In 22 matches played across all formats at the historic ground since 2009, Australia have lost just twice.

Now, following Cricket Australia’s guarantee that Australia will play at least one women’s international match at North Sydney Oval every season for the next four years, Meg Lanning’s side has the opportunity to transform the ground into a full-blown fortress.

“We definitely enjoy playing here and our record is pretty good,” Lanning said at the North Sydney venue, where she famously struck a 45-ball ODI century against New Zealand in 2012, on Tuesday.

“We feel at home, we feel comfortable and the crowd’s always behind us.”

Australia’s first two hit outs of the home summer against Sri Lanka this week have lived up to ground’s reputation as the home of women’s cricket in Australia.

The picturesque ground, known for its high-scoring batting tracks, witnessed Australia’s highest ever home-soil total of 4-217 in the first T20I against Sri Lanka on Sunday, the latest in a host of memorable moments at the ground.

Many will remember the North Sydney crowd saluting Ellyse Perry for a famous double century during the inaugural day-night women’s Ashes Test in 2017.
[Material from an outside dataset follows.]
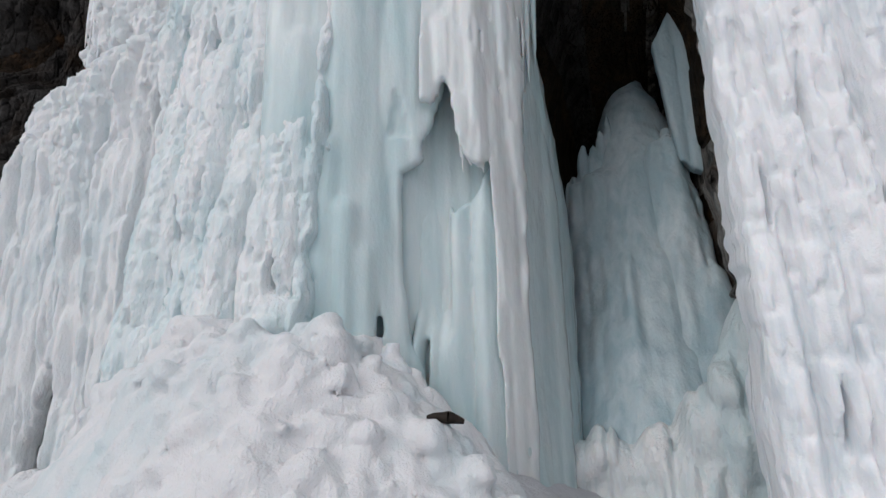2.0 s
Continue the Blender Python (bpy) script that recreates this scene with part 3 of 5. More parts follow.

Lanning, joined at Tuesday’s announcement by North Sydney Mayor Jilly Gibson, celebrated the enthusiasm with which the North Sydney community supported her side.

“As we’ve seen over the past few days, there’s a lot of people supporting us,” Lanning said.

“It’s a venue we really enjoy playing on, we’ve got a great record here so it’s exciting that it’s locked in long term.

“It was great to see so many kids here the last few games to see the smiles on their faces and the atmosphere here is fantastic, you’re so close to the action.”

The deal struck between CA, Cricket NSW and the Sydney Sixers, in conjunction with the North Sydney council also confirms that four Rebel WBBL matches will be played at the Sixers’ home for the next four years.

Lanning, captain of the Perth Scorchers, noted the prospect of walking out to a vocal Sydney crowd in support of the much-loved Sixers was a slightly more daunting prospect – but exciting nonetheless.

Sydney Sixers allrounder Erin Burns, however, will be sure to draw plenty of cheers from the home crowd, particularly with a standalone season.

“All of the girls are really, really excited about Big Bash this year,” Burns said on Tuesday.

“There’s a really good buzz around it, T20 cricket is where a lot of the hype around female cricket is at the moment.

“Just to get back among the girls and play some standalone fixtures where we can really get some good support and have fans coming along just to watch us girls is really exciting.”

Australia and Sri Lanka will be in action at North Sydney Oval again on Wednesday from 2.10pm local time, with the match broadcast on Channel 7, Fox Sports, Kayo and cricket.com.au.